Y bien, ese delirio se empieza a deshacer. Quizá no en las mentes impermeables de la casta dominante, pero sí en el espíritu de la gente de a pie. Por utilizar una figura gráfica, hace cuarenta años nos prometieron que, si éramos buenos chicos, tendríamos libertad, democracia y prosperidad, pero ahora miramos alrededor y nos encontramos con que nos están dejando sin patria, sin identidad, sin dinero, sin hijos, con cada vez menos libertad, con una democracia intervenida y, para colmo, nos quieren quitar hasta el género sexual. Por supuesto, nadie está dispuesto a renunciar a lo prometido: la libertad, la democracia, la prosperidad, etc.
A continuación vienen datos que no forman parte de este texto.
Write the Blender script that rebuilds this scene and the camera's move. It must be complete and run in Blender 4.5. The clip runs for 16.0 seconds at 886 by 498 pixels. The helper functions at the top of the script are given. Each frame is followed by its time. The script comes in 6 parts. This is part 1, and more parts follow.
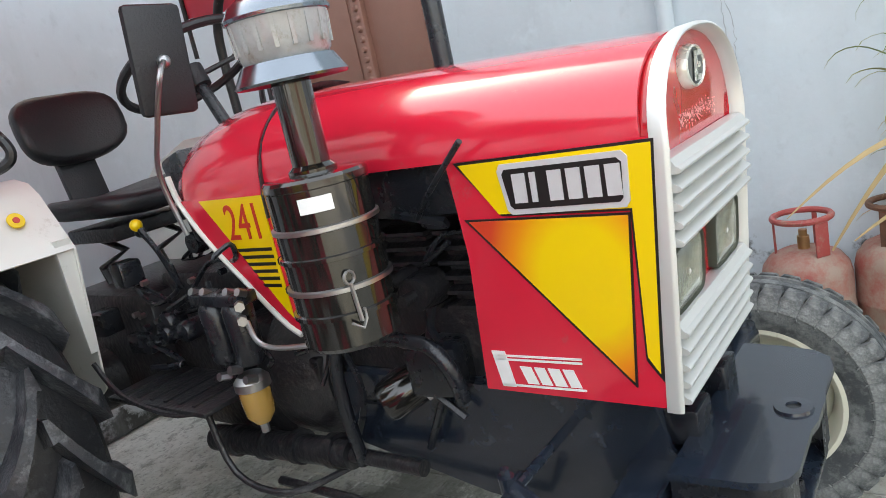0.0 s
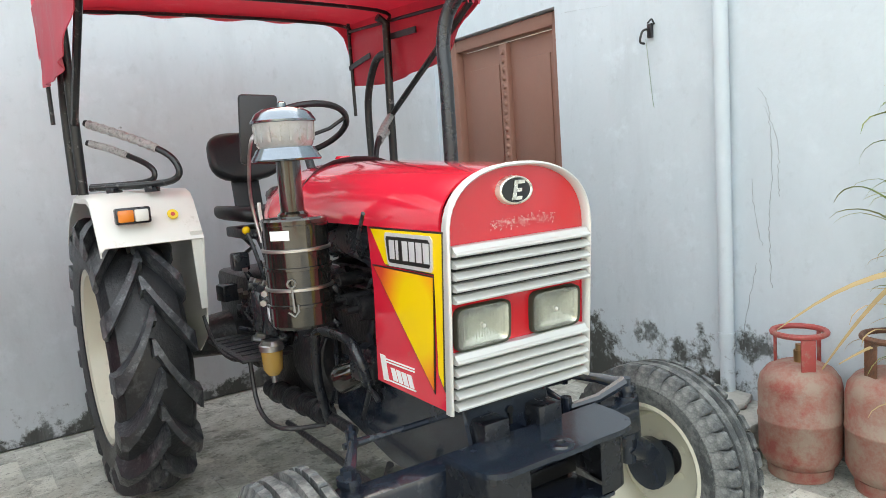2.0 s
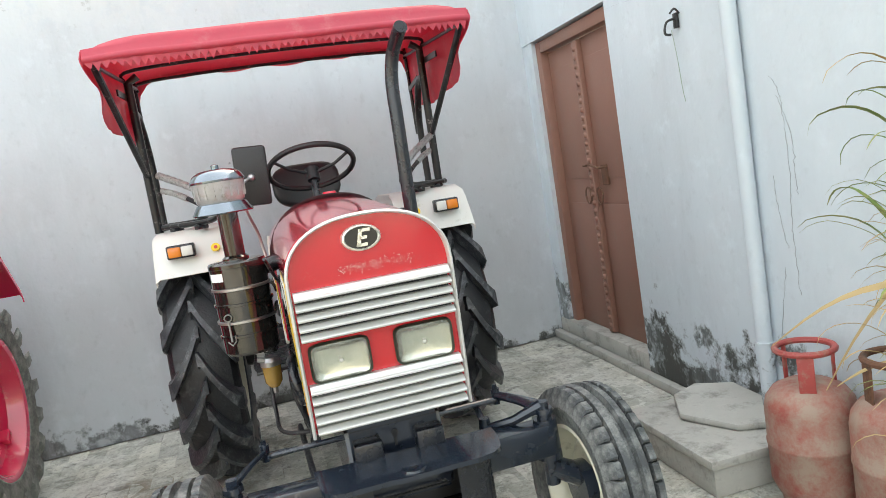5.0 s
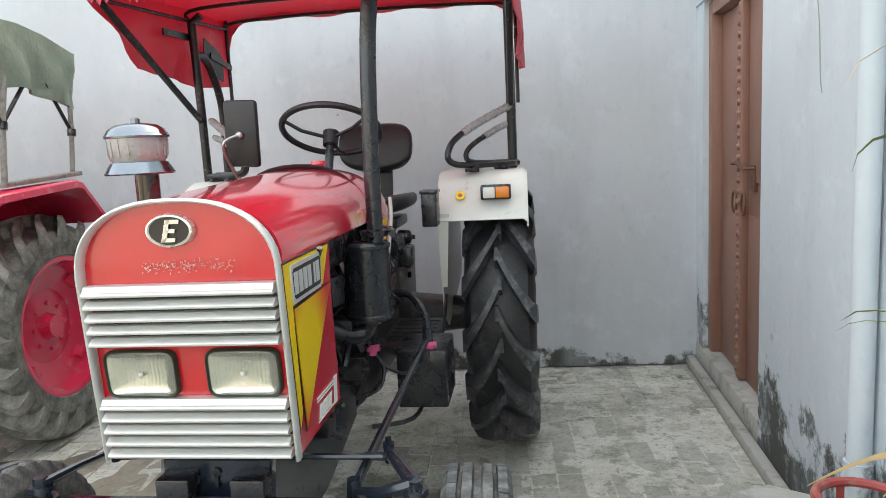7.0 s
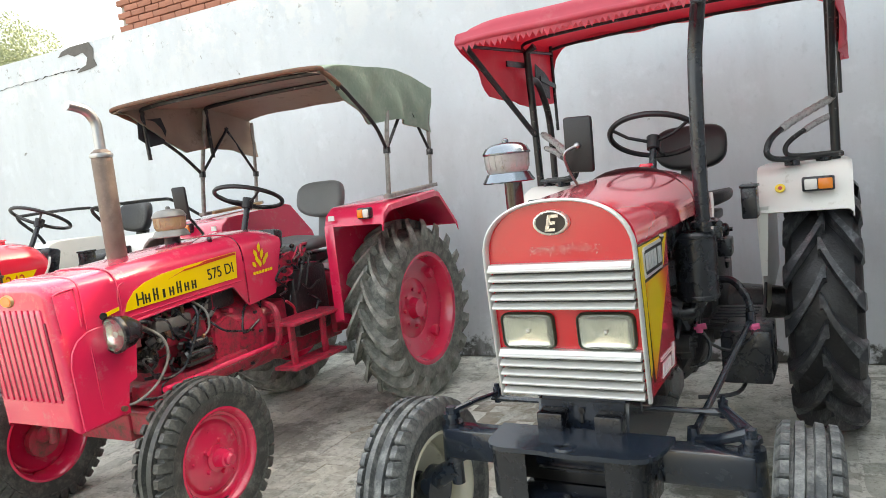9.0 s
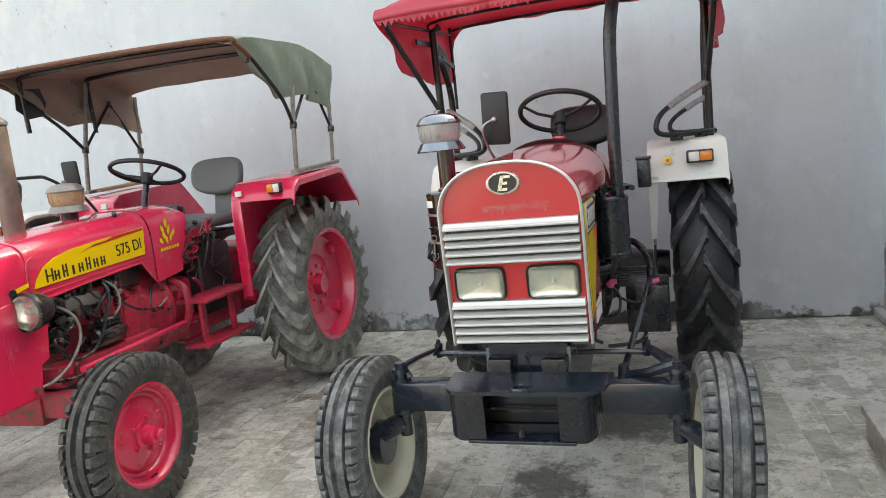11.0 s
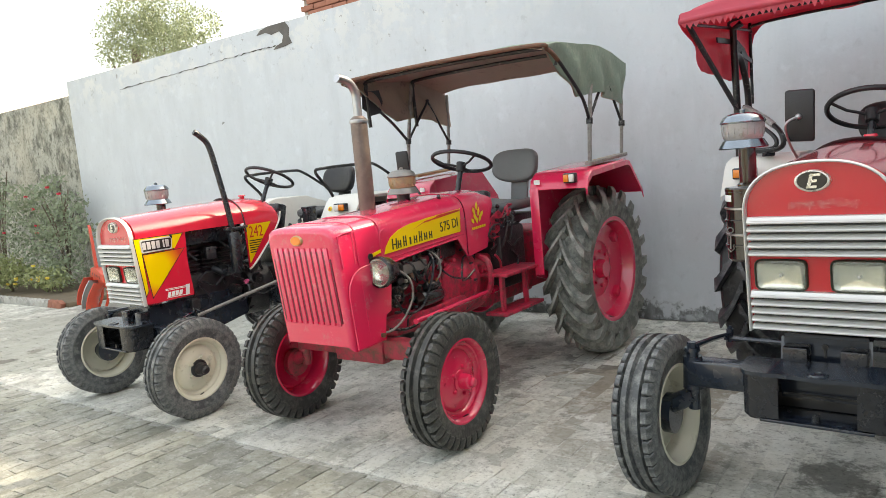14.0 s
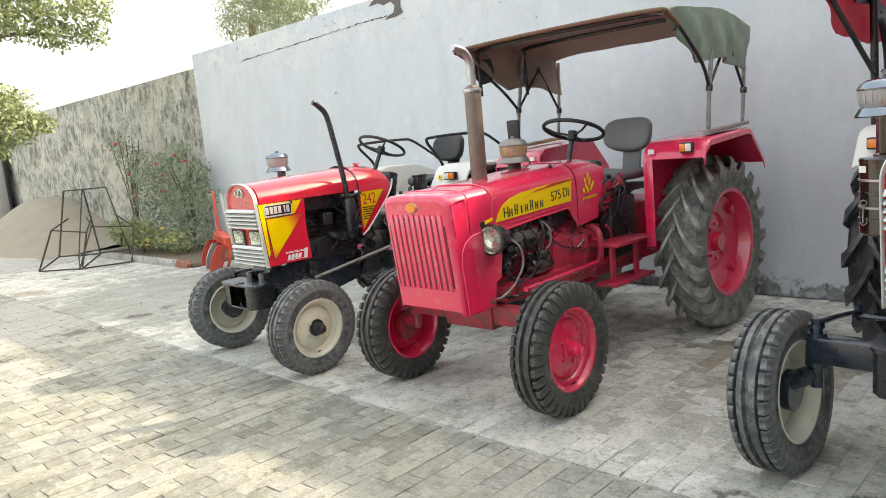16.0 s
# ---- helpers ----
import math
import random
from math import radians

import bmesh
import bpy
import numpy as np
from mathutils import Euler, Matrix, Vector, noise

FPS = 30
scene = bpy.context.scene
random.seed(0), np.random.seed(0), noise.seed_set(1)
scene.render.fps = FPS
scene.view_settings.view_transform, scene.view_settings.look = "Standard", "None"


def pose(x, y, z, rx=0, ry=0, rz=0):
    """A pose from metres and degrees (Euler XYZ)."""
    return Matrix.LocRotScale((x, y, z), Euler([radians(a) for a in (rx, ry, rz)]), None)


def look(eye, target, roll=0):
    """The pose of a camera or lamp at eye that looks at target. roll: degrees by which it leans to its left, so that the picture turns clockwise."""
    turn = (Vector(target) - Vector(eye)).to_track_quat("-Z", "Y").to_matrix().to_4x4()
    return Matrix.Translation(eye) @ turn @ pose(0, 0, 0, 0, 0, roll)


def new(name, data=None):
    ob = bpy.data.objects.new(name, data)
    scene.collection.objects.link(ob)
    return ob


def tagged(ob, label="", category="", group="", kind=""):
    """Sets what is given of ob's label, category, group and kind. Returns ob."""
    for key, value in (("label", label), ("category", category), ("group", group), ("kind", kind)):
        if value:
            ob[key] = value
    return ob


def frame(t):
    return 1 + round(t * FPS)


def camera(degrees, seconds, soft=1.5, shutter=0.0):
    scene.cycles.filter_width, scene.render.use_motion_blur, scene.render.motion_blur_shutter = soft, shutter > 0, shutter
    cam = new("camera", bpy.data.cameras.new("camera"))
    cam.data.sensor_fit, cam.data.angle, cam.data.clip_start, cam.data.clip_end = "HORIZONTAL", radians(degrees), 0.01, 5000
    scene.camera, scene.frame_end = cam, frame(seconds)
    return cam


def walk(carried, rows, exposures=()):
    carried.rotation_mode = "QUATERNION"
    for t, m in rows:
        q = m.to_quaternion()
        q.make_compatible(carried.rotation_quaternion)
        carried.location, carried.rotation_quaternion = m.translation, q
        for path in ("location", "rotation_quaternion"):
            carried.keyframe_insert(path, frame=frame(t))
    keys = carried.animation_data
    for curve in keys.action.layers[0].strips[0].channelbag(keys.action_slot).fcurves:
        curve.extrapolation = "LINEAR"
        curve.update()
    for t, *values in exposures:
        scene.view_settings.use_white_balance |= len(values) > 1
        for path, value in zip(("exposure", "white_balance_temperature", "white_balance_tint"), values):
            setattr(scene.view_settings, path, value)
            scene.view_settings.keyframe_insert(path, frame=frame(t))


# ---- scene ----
from mathutils import noise as mnoise
cam = camera(63.6, 16.0, soft=0.6)
PATH = [
    (0, (0.012, -0.221, 1.364), (1.594, 0.914, 0.91), -12.3),
    (0.5, (0.027, -0.446, 1.36), (1.54, 0.83, 1.071), -10.7),
    (1, (-0.071, -0.742, 1.384), (1.356, 0.622, 1.065), -9.6),
    (1.5, (-0.042, -1.001, 1.391), (1.233, 0.52, 1.144), -7.6),
    (2, (0.089, -1.27, 1.387), (1.246, 0.342, 1.138), -4.1),
    (2.5, (0.084, -1.482, 1.388), (1.182, 0.171, 1.14), -4.4),
    (3, (0.053, -1.695, 1.42), (0.981, 0.046, 1.091), -2.9),
    (3.5, (0.154, -1.842, 1.439), (1.087, -0.085, 1.231), -6.2),
    (4, (0.414, -1.958, 1.453), (1.329, -0.19, 1.257), -6.7),
    (4.2, (0.51, -1.959, 1.457), (1.357, -0.16, 1.248), -8.6),
    (6.3, (1.788, -1.581, 1.467), (2.008, 0.389, 1.208), -3.2),
    (6.5, (1.882, -1.524, 1.477), (2.078, 0.448, 1.207), -3.6),
    (7, (2.061, -1.427, 1.446), (1.901, 0.547, 1.17), -2.8),
    (7.5, (2.22, -1.435, 1.455), (1.775, 0.507, 1.277), -2.0),
    (8, (2.238, -1.555, 1.464), (1.59, 0.316, 1.179), -3.1),
    (8.5, (2.126, -1.758, 1.449), (1.326, 0.065, 1.252), -6.2),
    (8.7, (2.085, -1.84, 1.474), (1.165, -0.076, 1.275), -6.2),
    (10.8, (1.702, -2.133, 1.443), (0.934, -0.307, 1.164), -6.2),
    (11, (1.757, -2.193, 1.43), (1.214, -0.289, 1.15), -6.0),
    (11.5, (1.819, -2.485, 1.475), (1.452, -0.541, 1.184), -6.5),
    (12, (1.838, -2.554, 1.498), (1.275, -0.646, 1.296), -6.5),
    (12.5, (1.814, -2.591, 1.497), (1.007, -0.77, 1.313), -6.2),
    (13, (1.78, -2.605, 1.504), (0.767, -0.893, 1.287), -6.8),
    (13.5, (1.75, -2.63, 1.494), (0.624, -0.989, 1.291), -5.9),
    (14, (1.743, -2.634, 1.474), (0.567, -1.034, 1.233), -5.2),
    (14.5, (1.76, -2.611, 1.437), (0.678, -0.975, 1.046), -4.6),
    (15, (1.748, -2.649, 1.461), (0.65, -1.013, 1.121), -3.9),
    (15.5, (1.733, -2.687, 1.485), (0.426, -1.205, 1.176), -4.8),
    (16, (1.736, -2.717, 1.479), (0.347, -1.309, 1.179), -5.2),
]
walk(cam, [(t, look(eye, target, roll)) for t, eye, target, roll in PATH], [(0, 2.66, 7700, 8), (1, 2.68, 7900, 7), (2, 2.82, 8050, 5), (4, 2.82, 8200, 5), (7, 2.73, 8100, 6), (9, 2.69, 8100, 6), (10.9, 2.43, 8100, 7), (11.5, 2.52, 8050, 7), (12.2, 2.57, 8050, 7), (14, 2.3, 8100, 7), (16, 2.25, 8000, 7)])

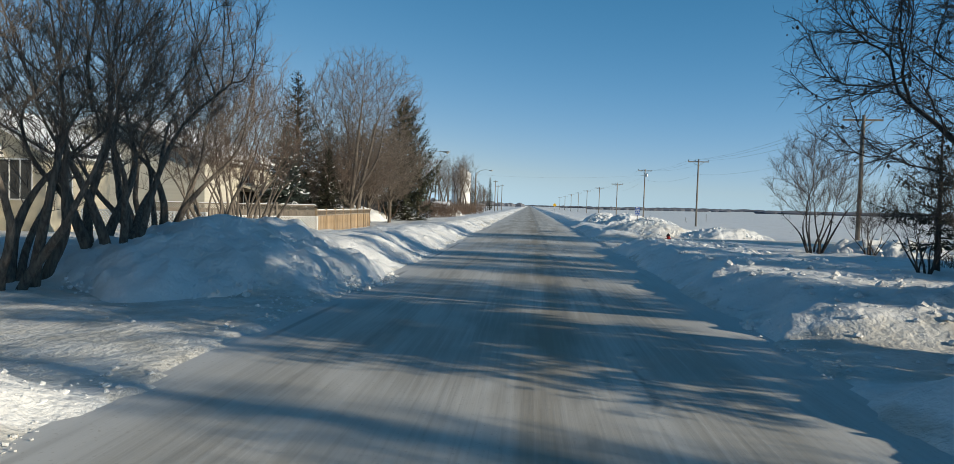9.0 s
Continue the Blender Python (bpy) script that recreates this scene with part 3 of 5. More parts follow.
# unseen spruces, added to cast the shade band over the road at y 120 to 130
for x, y, rz, s in ((29.6, 110.9, 20, 1.12), (30.8, 113.6, 140, 1.18), (30.2, 116.2, 230, 1.12), (34.0, 113.0, 80, 1.2)):
    stand(c, x, y, rz=rz, s=s)
d = place(conifer(14, 7.0, 2.1, 1.1, "young spruce with bare lower trunk in a shaded row", dense=1.0, ragged=0.2, power=0.85, droop=0.12, grain=1.6, plump=1.15), 10.4, 32.7)
for x, y, rz, s in ((10.6, 31.2, 70, 1.06), (11.4, 30.3, 160, 1.02), (12.6, 29.7, 250, 1.0), (13.2, 32.6, 30, 0.92), (14.8, 31.2, 80, 1.02), (13.8, 34.2, 200, 0.9), (11.0, 24.2, 310, 1.0), (12.6, 23.2, 130, 1.05),
                    # these four stay out of view, added to shade the road and bank
                    (11.2, 18.6, 40, 1.05), (11.4, 13.0, 110, 1.05), (11.2, 6.0, 190, 1.0), (12.6, -5.0, 320, 1.15)):
    stand(d, x, y, rz=rz, s=s)
stand(c, -23.0, 82.2, rz=20, s=0.84, label="dark spruce between a house and bare trees")
stand(c, -24.8, 91.0, rz=50, s=1.36, label="tall dark spruce behind bare trees and a house")
stand(c, -20.4, 74.6, rz=130, s=0.76, label="dark spruce with some snow beside a house")
e = place(conifer(15, 13.0, 4.1, 0.5, "snow-dusted spruce behind a white trailer", snow=0.06, ragged=0.2, power=0.8, grain=1.8, plump=1.25), -24.6, 56.6)
f = place(conifer(16, 7.0, 2.0, 0.5, "spruce with heavy snow on drooping branches", snow=1.0, droop=0.5, dense=1.0, grain=1.2), -15.8, 77.8)
g = place(conifer(17, 12.8, 4.5, 0.6, "dark spruce with swept ragged branches beside a lamp post", dense=1.25, ragged=0.3, power=0.7, tips=0.45, plump=1.85, grain=1.6), -13.6, 149.8)
stand(f, -13.2, 148.6, rz=10, s=0.9, sz=0.34, label="low snowy spruce boughs at the foot of a spruce")
stand(c, -24.0, 158.0, rz=70, s=0.66, label="spruce beside a snowy yard")
stand(e, -18.8, 130.6, rz=110, s=0.94, label="dense spruce behind the board fence")
k = place(conifer(18, 7.4, 2.4, 0.3, "blue spruce with snow on its branches", NEEDLE_BLUE, snow=0.3, power=0.95, dense=1.15, tips=0.08, plump=1.1), -16.5, 121.2)
stand(k, -16.9, 121.6, rz=130, s=0.94)
stand(c, -15.2, 126.6, rz=200, s=0.52, label="green spruce leaning over the fence")
stand(e, -33.0, 192.0, rz=40, s=1.12, label="large spruce beside grain bins")
for i, (x, y) in enumerate(((-44.0, 238.0), (-42.0, 241.0), (-39.5, 240.0), (-37.5, 243.0), (-46.5, 241.0), (-49.0, 238.0), (-35.5, 246.0))):
    copy_thing(b_far, pose(x, y, ground_at(x, y), 0, 0, 50 * i) @ Matrix.Diagonal((0.94 + 0.08 * (i % 3),) * 3 + (1,)))
stand(e, -14.6, 244.0, rz=33, s=0.75, label="spruce beside a white bin")
stand(e, -21.0, 196.0, rz=200, s=0.6, label="spruce among bare poplars")
stand(e, -27.0, 200.0, rz=100, s=0.62, label="spruce among bare poplars")
p = place(conifer(19, 4.4, 1.7, 0.9, "small dark ragged pine beside a driveway", dense=0.8, ragged=0.5, droop=0.0), 11.4, 94.9)
ced = place(conifer(20, 3.1, 1.9, 0.0, "round brownish cedar bush behind a bird feeder", NEEDLE_BROWN, dense=1.6, power=0.42, droop=-0.3), -15.4, 41.4)
stand(ced, -16.4, 42.0, rz=90, s=0.95)
stand(b, -31.0, 106.0, rz=75, s=0.55, label="spruce behind a house")
stand(e, -36.0, 66.0, rz=75, s=0.9, label="spruce behind a house")


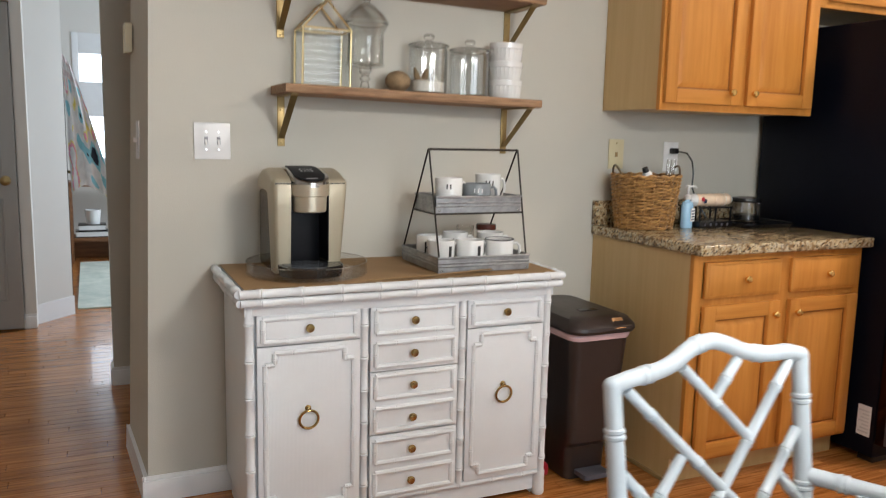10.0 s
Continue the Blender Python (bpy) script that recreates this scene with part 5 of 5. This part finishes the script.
VX, VY = 1.335, 0.505
VZ = TZ + 0.0005
b = B()
lathe(b, [(0, 0), (0.080, 0), (0.086, 0.003), (0.118, 0.035), (0.135, 0.075), (0.142, 0.105), (0.140, 0.14), (0.129, 0.185), (0.107, 0.235), (0.083, 0.28), (0.060, 0.325), (0.047, 0.36), (0.046, 0.385), (0.055, 0.405), (0.051, 0.405), (0.042, 0.385), (0.042, 0.36), (0.08, 0.28), (0.123, 0.185), (0.135, 0.105), (0.08, 0.01), (0, 0.008)], (VX, VY, VZ), 64)
solo("vase", b, M_CERAMIC, "large rounded white ceramic vase on the table", "vase", (VX, VY, VZ))
eu = thing("eucalyptus", "loose grey-green eucalyptus branches in the vase", "eucalyptus branches", (VX, VY, VZ + 0.02))
leaf = B()
ring = [leaf.verts.new((0.5 + 0.5 * math.cos(2 * math.pi * i / 12), 0.29 * math.sin(2 * math.pi * i / 12) * (1 - 0.15 * math.cos(2 * math.pi * i / 12)), 0.06 * abs(math.sin(2 * math.pi * i / 12)))) for i in range(12)]
mid = [leaf.verts.new((x, 0, 0.0)) for x in (0.3, 0.7)]
for i in range(12):
    jn = (i + 1) % 12
    m = mid[1] if math.cos(2 * math.pi * (i + 0.5) / 12) > 0 else mid[0]
    leaf.faces.new((ring[i], ring[jn], m))
leaf.faces.new((mid[0], mid[1], ring[3]))
leaf.faces.new((mid[1], mid[0], ring[9]))
leaf_mesh = finish(leaf, "leaf", M_EUCA, 60)
rg = random.Random(23)
view = Vector((0.94, 0.34, 0)).normalized()
left = Vector((-0.34, 0.94, 0))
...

Lo que hemos aprendido es que ya no podemos esperar esas cosas de nuestras elites. Habrá que reconquistarlas. VOX debería servir para eso.
“Ay de quien confunda la movilización con la victoria”, dijo una vez Spengler, y desde entonces la frasecita de marras ha entrado en el repertorio habitual de los aguafiestas. Pero conviene traerla aquí, porque ese es el horizonte al que ahora se enfrenta VOX. Lo de Andalucía ha demostrado que hay un profundo movimiento social y que el establishment no lo ha entendido. La cuestión es leer adecuadamente ese movimiento, que no tiene nada que ver con las etiquetas caducas de la “ultraderecha” y demás vainas, y que guarda mucho más parentesco con protestas como la de los Chalecos Amarillos en Francia o con la primavera de los balcones en España. VOX tiene que entender que su horizonte no está en la derecha de toda la vida (ni en su gemela de izquierda, evidentemente), sino al otro lado de ese viejo muro. Por decirlo en dos palabras: VOX no debe dejar que lo encasillen en la barra rojigualda de Casa Pepe, que es donde el sistema querría confinarlo, sino que tendría que aprovechar este impulso para ofrecer un programa de reconstrucción social a fondo, lo cual significa también –quizá sobre todo- enmendar los desmanes sociales de la globalización.
Volvemos a lo fundamental: el gran debate está hoy entre las soberanías nacionales y el mundialismo disgregador. En España los dados ya están sobre la mesa. Gran noticia.